Our paper reporting dehydrogenation of ethylbenznene catalyzed by supported Pt-Sn alloy catalysts was published in Industrial & Engineering Chemistry Research (ACS).
「Highly active and stable Pt-Sn/SBA-15 catalyst prepared by direct reduction for ethylbenzene dehydrogenation: Effects of Sn addition」DENG, Lidan; Arakawa, Takuto; Ohkubo, Tomoyo; Miura, Hiroki; Shishido, Tetsuya; Hosokawa, Saburo; Teramura, Kentaro; Tanaka, Tsunehiro
Industrial & Engineering Chemistry Research, 2017, DOI: 10.1021/acs.iecr.7b01598
A series of Pt-Sn/SBA-15 catalysts (Sn/Pt nominal ratios: 0-3) prepared by direct reduction were applied to ethylbenzene dehydrogenation to styrene. The characterization by X-ray diffraction, X-ray absorption fine structure, CO adsorption, transmission electron microscopy and X-ray photoelectron spectroscopy revealed the formation of highly dispersed and stable Pt-Sn alloy particles (PtxSny (x/y≧3) and PtSn alloys having Sn-rich surfaces) on SBA-15. Non-alloyed Sn existed as highly dispersed SnO2. 1Pt1Sn/SBA-15 (Sn/Pt nominal ratio=1) exhibited the highest activity, on which Pt3Sn alloy nanoparticles were mainly formed. On the other hand, PtSn alloy was dominant on Pt-Sn/SBA-15 catalysts whose Sn/Pt nominal ratios were larger than 1, and the activity was decreased.
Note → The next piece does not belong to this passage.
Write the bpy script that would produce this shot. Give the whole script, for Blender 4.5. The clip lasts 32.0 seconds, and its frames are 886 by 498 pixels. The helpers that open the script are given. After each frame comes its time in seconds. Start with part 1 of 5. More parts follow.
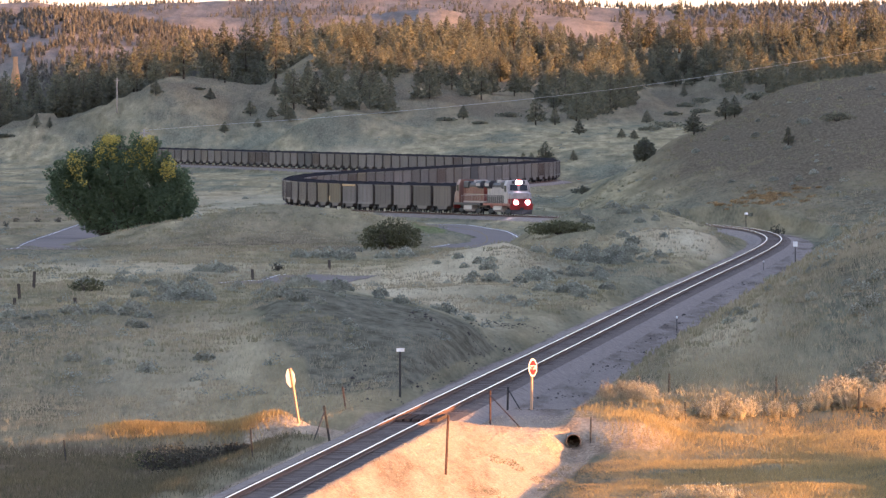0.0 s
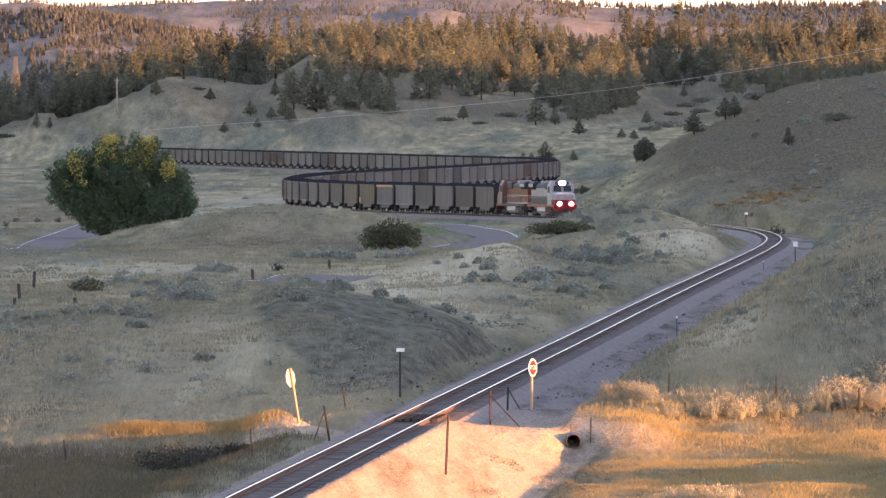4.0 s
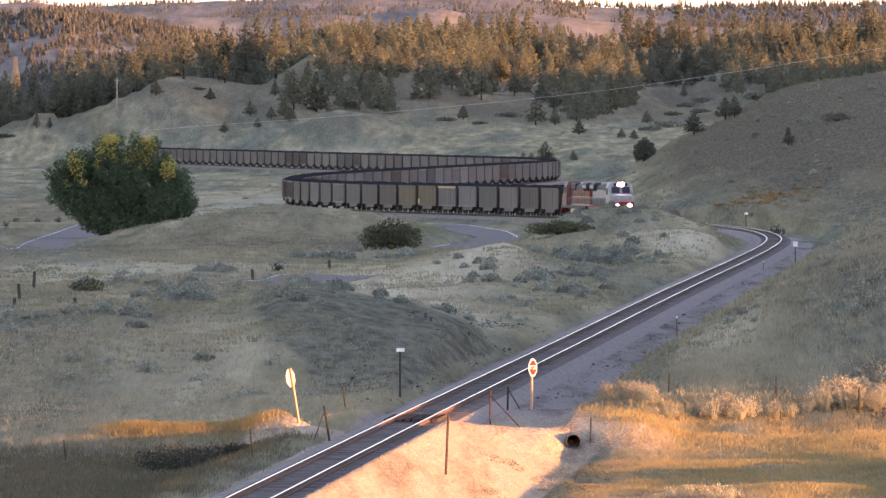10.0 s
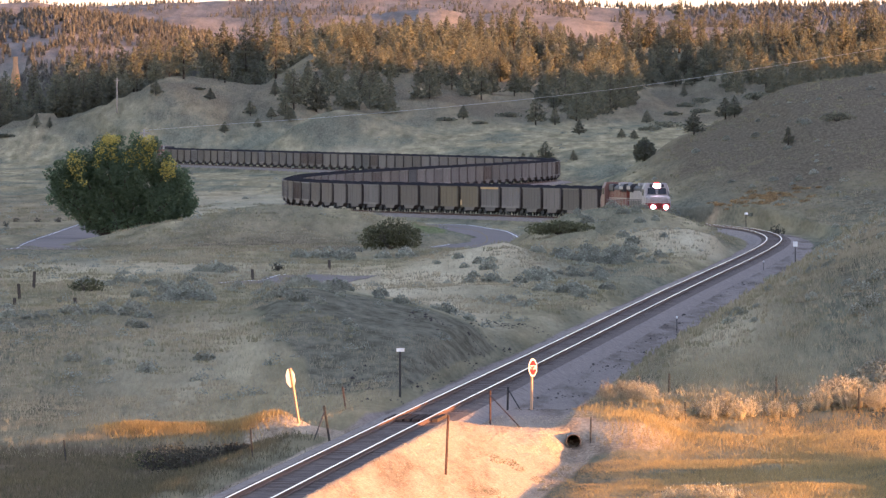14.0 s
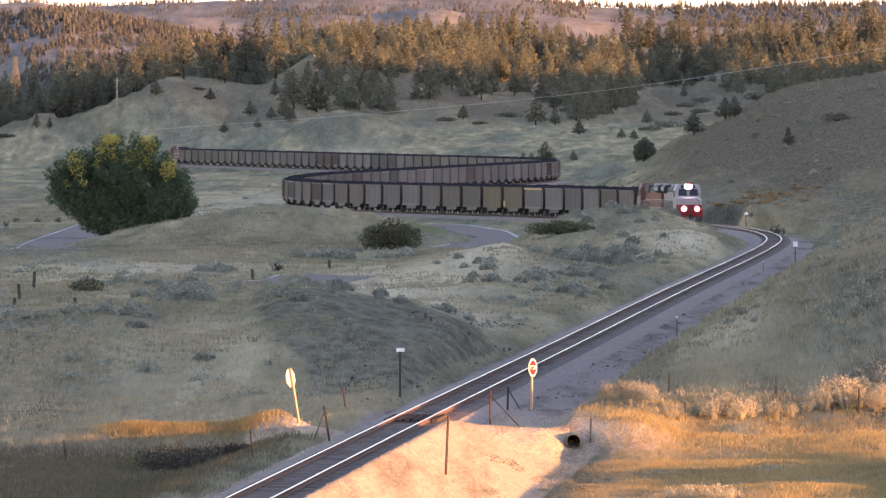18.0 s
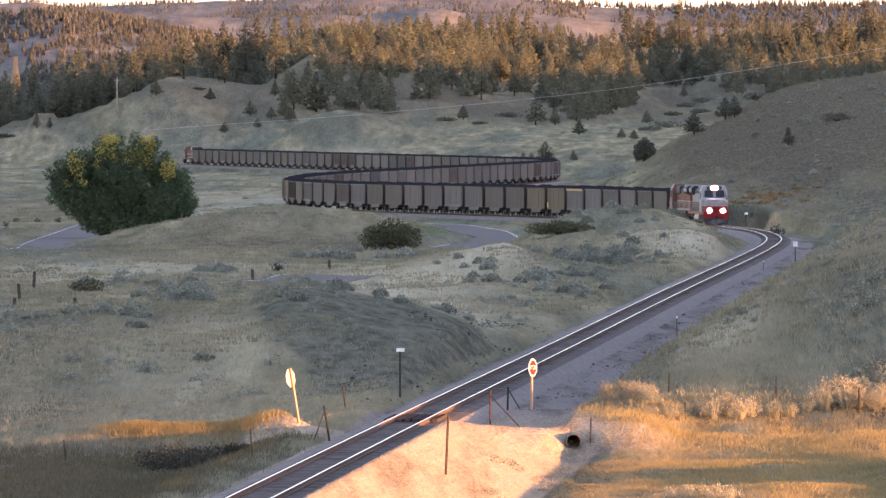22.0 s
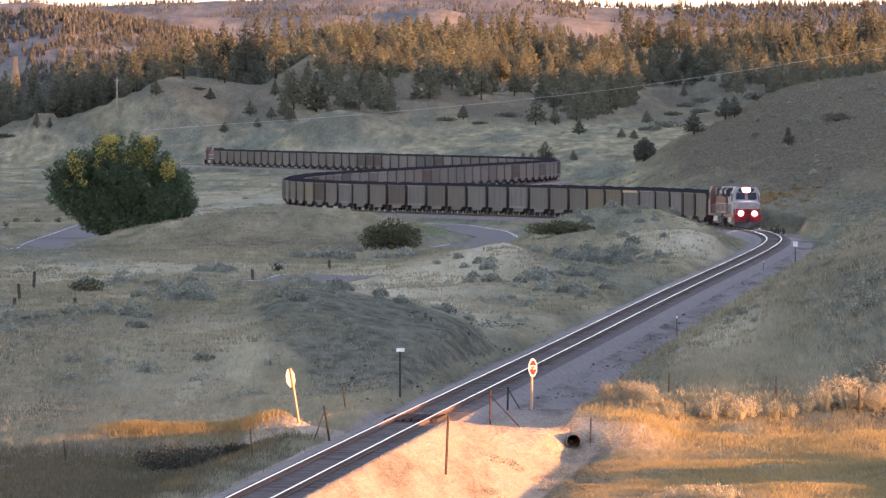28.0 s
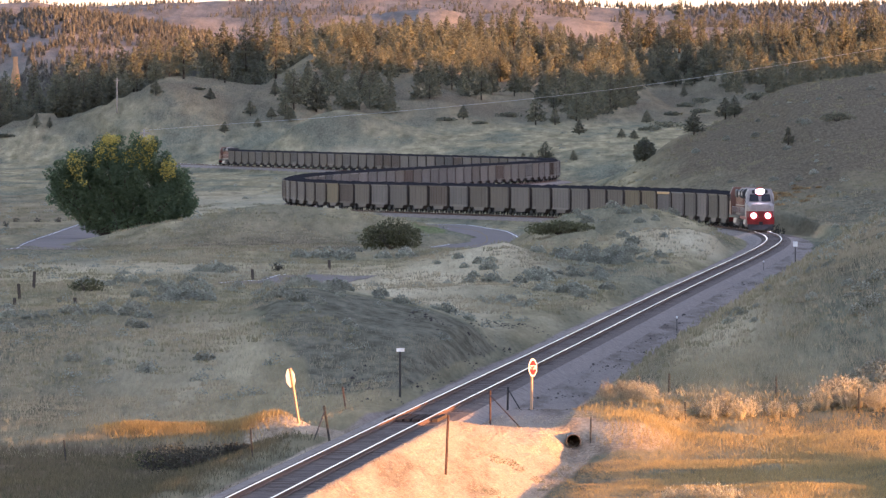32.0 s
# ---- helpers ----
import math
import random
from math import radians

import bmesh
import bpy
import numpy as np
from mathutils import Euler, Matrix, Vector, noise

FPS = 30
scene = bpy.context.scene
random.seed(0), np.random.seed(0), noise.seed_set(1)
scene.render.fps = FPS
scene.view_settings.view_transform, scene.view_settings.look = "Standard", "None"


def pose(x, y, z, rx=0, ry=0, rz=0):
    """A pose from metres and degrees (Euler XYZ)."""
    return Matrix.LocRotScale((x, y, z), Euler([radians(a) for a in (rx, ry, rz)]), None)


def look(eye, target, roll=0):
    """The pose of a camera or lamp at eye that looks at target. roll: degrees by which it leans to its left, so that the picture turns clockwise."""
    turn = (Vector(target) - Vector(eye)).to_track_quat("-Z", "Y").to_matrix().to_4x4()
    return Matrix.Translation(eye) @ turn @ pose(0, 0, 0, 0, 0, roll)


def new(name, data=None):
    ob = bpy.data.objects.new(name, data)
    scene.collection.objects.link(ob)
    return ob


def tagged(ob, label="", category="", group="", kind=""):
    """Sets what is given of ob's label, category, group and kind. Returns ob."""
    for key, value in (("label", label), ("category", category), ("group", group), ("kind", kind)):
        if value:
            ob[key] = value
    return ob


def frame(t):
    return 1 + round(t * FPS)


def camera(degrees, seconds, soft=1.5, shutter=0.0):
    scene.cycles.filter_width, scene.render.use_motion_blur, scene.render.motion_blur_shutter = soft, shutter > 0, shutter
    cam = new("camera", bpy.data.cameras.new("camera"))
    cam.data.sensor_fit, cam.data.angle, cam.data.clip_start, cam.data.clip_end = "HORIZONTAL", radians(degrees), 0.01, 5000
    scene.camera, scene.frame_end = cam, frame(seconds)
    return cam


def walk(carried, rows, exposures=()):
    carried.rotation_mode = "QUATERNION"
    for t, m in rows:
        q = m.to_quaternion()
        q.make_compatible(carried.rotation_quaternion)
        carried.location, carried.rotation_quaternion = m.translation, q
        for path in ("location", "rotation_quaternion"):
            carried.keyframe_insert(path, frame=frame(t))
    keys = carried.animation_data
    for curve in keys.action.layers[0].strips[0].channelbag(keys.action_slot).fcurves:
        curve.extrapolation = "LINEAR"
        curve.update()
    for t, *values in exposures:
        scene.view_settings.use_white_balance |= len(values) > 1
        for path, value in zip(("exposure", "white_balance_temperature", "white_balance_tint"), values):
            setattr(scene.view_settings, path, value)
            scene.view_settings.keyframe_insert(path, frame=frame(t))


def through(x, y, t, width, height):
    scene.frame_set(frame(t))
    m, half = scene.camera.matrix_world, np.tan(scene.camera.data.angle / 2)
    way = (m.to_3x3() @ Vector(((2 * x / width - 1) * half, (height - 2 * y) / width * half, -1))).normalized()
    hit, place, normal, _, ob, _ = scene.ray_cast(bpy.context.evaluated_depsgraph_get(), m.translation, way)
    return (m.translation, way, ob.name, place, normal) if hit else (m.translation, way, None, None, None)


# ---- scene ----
LENS = 4.082
cam = camera(LENS, 32.0, soft=1.4)
EYE = (0.0, 0.0, 12.6)
walk(cam, [(0.0, look(EYE, (0.0, 1000.0, 1.964))), (32.0, look(EYE, (0.0, 1000.0, 1.964)))],
     exposures=[(0.0, 2.37, 5420, 29), (32.0, 2.37, 5420, 29)])

# ---- world and sun: low evening sun from behind on the right ----
SUN_SIDE = 66.0     # degrees from the line of sight, measured to the right behind the camera
SUN_UP = 3.4
world = bpy.data.worlds.new("evening_sky")
scene.world = world
world.use_nodes = True
wn = world.node_tree
wn.nodes.clear()
sky = wn.nodes.new("ShaderNodeTexSky")
sky.sky_type = "NISHITA"
sky.sun_disc = False
sky.sun_elevation = radians(SUN_UP)
sky.sun_rotation = radians(180 - SUN_SIDE)
sky.air_density, sky.dust_density, sky.ozone_density = 1.0, 0.7, 1.0
wbg = wn.nodes.new("ShaderNodeBackground")
wbg.inputs["Strength"].default_value = 0.15
wout = wn.nodes.new("ShaderNodeOutputWorld")
# bright evening haze, strongest along the horizon
wtc = wn.nodes.new("ShaderNodeTexCoord")
wsep = wn.nodes.new("ShaderNodeSeparateXYZ")
wn.links.new(wtc.outputs["Generated"], wsep.inputs[0])
wramp = wn.nodes.new("ShaderNodeValToRGB")
wramp.color_ramp.elements[0].position, wramp.color_ramp.elements[1].position = 0.0, 0.45
wramp.color_ramp.elements[0].color, wramp.color_ramp.elements[1].color = (1.9, 1.5, 1.25, 1), (0.36, 0.38, 0.46, 1)
wn.links.new(wsep.outputs["Z"], wramp.inputs[0])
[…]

Furthermore, 1Pt1Sn/SBA-15 exhibited a higher stability than Pt/SBA-15 and 1Pt1Sn/SiO2. The addition of Sn not only inhibits C-C bond cleavage, improves selectivity towards styrene, but also enhances the "drain-off" effect--allowing coke precursors migrate from the active metals to SBA-15 with large surface area.